▶ [SET PROBLEM] Retype every entry word for word.

↓↓↓

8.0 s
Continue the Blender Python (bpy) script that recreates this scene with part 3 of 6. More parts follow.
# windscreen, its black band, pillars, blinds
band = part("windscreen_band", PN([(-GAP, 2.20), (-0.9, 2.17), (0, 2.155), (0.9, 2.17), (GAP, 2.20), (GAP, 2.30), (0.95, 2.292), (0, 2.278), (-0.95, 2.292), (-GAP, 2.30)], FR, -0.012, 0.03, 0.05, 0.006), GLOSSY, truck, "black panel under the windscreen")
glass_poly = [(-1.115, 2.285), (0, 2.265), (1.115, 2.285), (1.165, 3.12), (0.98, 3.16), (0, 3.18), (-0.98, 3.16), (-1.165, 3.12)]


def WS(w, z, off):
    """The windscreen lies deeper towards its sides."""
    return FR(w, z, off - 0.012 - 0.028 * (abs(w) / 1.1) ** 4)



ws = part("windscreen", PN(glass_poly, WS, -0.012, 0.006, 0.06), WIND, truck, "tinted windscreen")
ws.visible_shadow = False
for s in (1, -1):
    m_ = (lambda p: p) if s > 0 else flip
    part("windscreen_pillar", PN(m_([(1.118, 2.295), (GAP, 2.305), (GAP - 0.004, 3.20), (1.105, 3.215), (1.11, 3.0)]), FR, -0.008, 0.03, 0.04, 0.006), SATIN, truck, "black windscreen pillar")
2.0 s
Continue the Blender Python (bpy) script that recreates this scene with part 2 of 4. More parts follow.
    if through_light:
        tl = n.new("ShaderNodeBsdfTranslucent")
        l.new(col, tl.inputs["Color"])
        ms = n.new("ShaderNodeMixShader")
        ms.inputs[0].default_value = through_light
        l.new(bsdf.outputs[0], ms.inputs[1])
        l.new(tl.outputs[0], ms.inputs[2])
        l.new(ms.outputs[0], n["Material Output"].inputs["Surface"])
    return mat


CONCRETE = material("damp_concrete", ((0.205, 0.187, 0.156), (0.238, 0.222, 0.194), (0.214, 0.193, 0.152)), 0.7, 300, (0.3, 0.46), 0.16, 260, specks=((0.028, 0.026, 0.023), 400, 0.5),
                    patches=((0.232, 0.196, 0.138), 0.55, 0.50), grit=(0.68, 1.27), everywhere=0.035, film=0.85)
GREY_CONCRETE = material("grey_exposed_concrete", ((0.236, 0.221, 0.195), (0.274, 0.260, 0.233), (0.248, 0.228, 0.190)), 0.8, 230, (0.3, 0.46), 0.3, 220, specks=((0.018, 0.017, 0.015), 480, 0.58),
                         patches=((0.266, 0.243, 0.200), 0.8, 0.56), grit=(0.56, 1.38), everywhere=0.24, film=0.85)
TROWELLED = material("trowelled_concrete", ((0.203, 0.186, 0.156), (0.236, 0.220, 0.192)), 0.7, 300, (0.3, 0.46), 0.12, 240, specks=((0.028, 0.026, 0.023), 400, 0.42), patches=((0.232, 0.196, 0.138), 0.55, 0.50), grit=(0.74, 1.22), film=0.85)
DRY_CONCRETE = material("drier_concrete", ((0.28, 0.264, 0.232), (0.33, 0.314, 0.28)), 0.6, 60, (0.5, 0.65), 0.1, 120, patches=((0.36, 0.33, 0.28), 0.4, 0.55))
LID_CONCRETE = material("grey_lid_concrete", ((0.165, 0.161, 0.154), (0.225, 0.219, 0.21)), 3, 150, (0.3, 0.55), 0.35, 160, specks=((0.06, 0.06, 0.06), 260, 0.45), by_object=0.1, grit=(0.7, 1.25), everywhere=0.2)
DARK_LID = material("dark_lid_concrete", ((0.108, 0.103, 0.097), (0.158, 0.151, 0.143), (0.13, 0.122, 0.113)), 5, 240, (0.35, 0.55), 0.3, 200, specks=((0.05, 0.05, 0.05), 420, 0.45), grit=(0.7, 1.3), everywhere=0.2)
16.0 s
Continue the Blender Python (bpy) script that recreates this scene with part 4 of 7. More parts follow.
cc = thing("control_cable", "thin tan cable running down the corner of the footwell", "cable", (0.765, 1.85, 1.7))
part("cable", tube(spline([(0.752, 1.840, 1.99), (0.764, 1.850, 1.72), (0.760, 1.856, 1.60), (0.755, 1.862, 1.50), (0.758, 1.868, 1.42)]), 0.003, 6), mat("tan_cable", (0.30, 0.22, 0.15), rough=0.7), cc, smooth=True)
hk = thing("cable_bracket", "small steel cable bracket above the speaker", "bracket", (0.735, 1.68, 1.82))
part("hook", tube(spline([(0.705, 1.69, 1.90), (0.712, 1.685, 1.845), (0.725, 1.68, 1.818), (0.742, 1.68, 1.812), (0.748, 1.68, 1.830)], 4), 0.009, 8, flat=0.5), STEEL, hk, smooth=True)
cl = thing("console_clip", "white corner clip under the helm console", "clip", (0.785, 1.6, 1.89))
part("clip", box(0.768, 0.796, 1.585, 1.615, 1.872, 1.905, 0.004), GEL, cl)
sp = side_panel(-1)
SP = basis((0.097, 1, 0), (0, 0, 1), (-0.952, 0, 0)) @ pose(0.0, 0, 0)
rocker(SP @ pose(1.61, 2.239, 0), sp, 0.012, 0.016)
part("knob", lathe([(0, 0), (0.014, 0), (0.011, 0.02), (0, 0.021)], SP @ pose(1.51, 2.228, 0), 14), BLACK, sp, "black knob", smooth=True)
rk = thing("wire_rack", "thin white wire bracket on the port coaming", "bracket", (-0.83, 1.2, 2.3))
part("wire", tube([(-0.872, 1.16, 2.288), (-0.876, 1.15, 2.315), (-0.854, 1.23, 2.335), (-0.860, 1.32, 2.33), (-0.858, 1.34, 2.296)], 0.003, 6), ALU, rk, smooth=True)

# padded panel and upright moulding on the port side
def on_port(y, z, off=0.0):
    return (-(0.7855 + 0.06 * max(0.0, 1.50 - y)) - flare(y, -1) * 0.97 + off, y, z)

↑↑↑

▶ [OUTPUT OF THE EXERCISE]
8.0 s
Continue the Blender Python (bpy) script that recreates this scene with part 3 of 6. More parts follow.
# windscreen, its black band, pillars, blinds
band = part("windscreen_band", PN([(-GAP, 2.20), (-0.9, 2.17), (0, 2.155), (0.9, 2.17), (GAP, 2.20), (GAP, 2.30), (0.95, 2.292), (0, 2.278), (-0.95, 2.292), (-GAP, 2.30)], FR, -0.012, 0.03, 0.05, 0.006), GLOSSY, truck, "black panel under the windscreen")
glass_poly = [(-1.115, 2.285), (0, 2.265), (1.115, 2.285), (1.165, 3.12), (0.98, 3.16), (0, 3.18), (-0.98, 3.16), (-1.165, 3.12)]


def WS(w, z, off):
    """The windscreen lies deeper towards its sides."""
    return FR(w, z, off - 0.012 - 0.028 * (abs(w) / 1.1) ** 4)



ws = part("windscreen", PN(glass_poly, WS, -0.012, 0.006, 0.06), WIND, truck, "tinted windscreen")
ws.visible_shadow = False
for s in (1, -1):
    m_ = (lambda p: p) if s > 0 else flip
    part("windscreen_pillar", PN(m_([(1.118, 2.295), (GAP, 2.305), (GAP - 0.004, 3.20), (1.105, 3.215), (1.11, 3.0)]), FR, -0.008, 0.03, 0.04, 0.006), SATIN, truck, "black windscreen pillar")
2.0 s
Continue the Blender Python (bpy) script that recreates this scene with part 2 of 4. More parts follow.
    if through_light:
        tl = n.new("ShaderNodeBsdfTranslucent")
        l.new(col, tl.inputs["Color"])
        ms = n.new("ShaderNodeMixShader")
        ms.inputs[0].default_value = through_light
        l.new(bsdf.outputs[0], ms.inputs[1])
        l.new(tl.outputs[0], ms.inputs[2])
        l.new(ms.outputs[0], n["Material Output"].inputs["Surface"])
    return mat


CONCRETE = material("damp_concrete", ((0.205, 0.187, 0.156), (0.238, 0.222, 0.194), (0.214, 0.193, 0.152)), 0.7, 300, (0.3, 0.46), 0.16, 260, specks=((0.028, 0.026, 0.023), 400, 0.5),
                    patches=((0.232, 0.196, 0.138), 0.55, 0.50), grit=(0.68, 1.27), everywhere=0.035, film=0.85)
GREY_CONCRETE = material("grey_exposed_concrete", ((0.236, 0.221, 0.195), (0.274, 0.260, 0.233), (0.248, 0.228, 0.190)), 0.8, 230, (0.3, 0.46), 0.3, 220, specks=((0.018, 0.017, 0.015), 480, 0.58),
                         patches=((0.266, 0.243, 0.200), 0.8, 0.56), grit=(0.56, 1.38), everywhere=0.24, film=0.85)
TROWELLED = material("trowelled_concrete", ((0.203, 0.186, 0.156), (0.236, 0.220, 0.192)), 0.7, 300, (0.3, 0.46), 0.12, 240, specks=((0.028, 0.026, 0.023), 400, 0.42), patches=((0.232, 0.196, 0.138), 0.55, 0.50), grit=(0.74, 1.22), film=0.85)
DRY_CONCRETE = material("drier_concrete", ((0.28, 0.264, 0.232), (0.33, 0.314, 0.28)), 0.6, 60, (0.5, 0.65), 0.1, 120, patches=((0.36, 0.33, 0.28), 0.4, 0.55))
LID_CONCRETE = material("grey_lid_concrete", ((0.165, 0.161, 0.154), (0.225, 0.219, 0.21)), 3, 150, (0.3, 0.55), 0.35, 160, specks=((0.06, 0.06, 0.06), 260, 0.45), by_object=0.1, grit=(0.7, 1.25), everywhere=0.2)
DARK_LID = material("dark_lid_concrete", ((0.108, 0.103, 0.097), (0.158, 0.151, 0.143), (0.13, 0.122, 0.113)), 5, 240, (0.35, 0.55), 0.3, 200, specks=((0.05, 0.05, 0.05), 420, 0.45), grit=(0.7, 1.3), everywhere=0.2)
16.0 s
Continue the Blender Python (bpy) script that recreates this scene with part 4 of 7. More parts follow.
cc = thing("control_cable", "thin tan cable running down the corner of the footwell", "cable", (0.765, 1.85, 1.7))
part("cable", tube(spline([(0.752, 1.840, 1.99), (0.764, 1.850, 1.72), (0.760, 1.856, 1.60), (0.755, 1.862, 1.50), (0.758, 1.868, 1.42)]), 0.003, 6), mat("tan_cable", (0.30, 0.22, 0.15), rough=0.7), cc, smooth=True)
hk = thing("cable_bracket", "small steel cable bracket above the speaker", "bracket", (0.735, 1.68, 1.82))
part("hook", tube(spline([(0.705, 1.69, 1.90), (0.712, 1.685, 1.845), (0.725, 1.68, 1.818), (0.742, 1.68, 1.812), (0.748, 1.68, 1.830)], 4), 0.009, 8, flat=0.5), STEEL, hk, smooth=True)
cl = thing("console_clip", "white corner clip under the helm console", "clip", (0.785, 1.6, 1.89))
part("clip", box(0.768, 0.796, 1.585, 1.615, 1.872, 1.905, 0.004), GEL, cl)
sp = side_panel(-1)
SP = basis((0.097, 1, 0), (0, 0, 1), (-0.952, 0, 0)) @ pose(0.0, 0, 0)
rocker(SP @ pose(1.61, 2.239, 0), sp, 0.012, 0.016)
part("knob", lathe([(0, 0), (0.014, 0), (0.011, 0.02), (0, 0.021)], SP @ pose(1.51, 2.228, 0), 14), BLACK, sp, "black knob", smooth=True)
rk = thing("wire_rack", "thin white wire bracket on the port coaming", "bracket", (-0.83, 1.2, 2.3))
part("wire", tube([(-0.872, 1.16, 2.288), (-0.876, 1.15, 2.315), (-0.854, 1.23, 2.335), (-0.860, 1.32, 2.33), (-0.858, 1.34, 2.296)], 0.003, 6), ALU, rk, smooth=True)

# padded panel and upright moulding on the port side
def on_port(y, z, off=0.0):
    return (-(0.7855 + 0.06 * max(0.0, 1.50 - y)) - flare(y, -1) * 0.97 + off, y, z)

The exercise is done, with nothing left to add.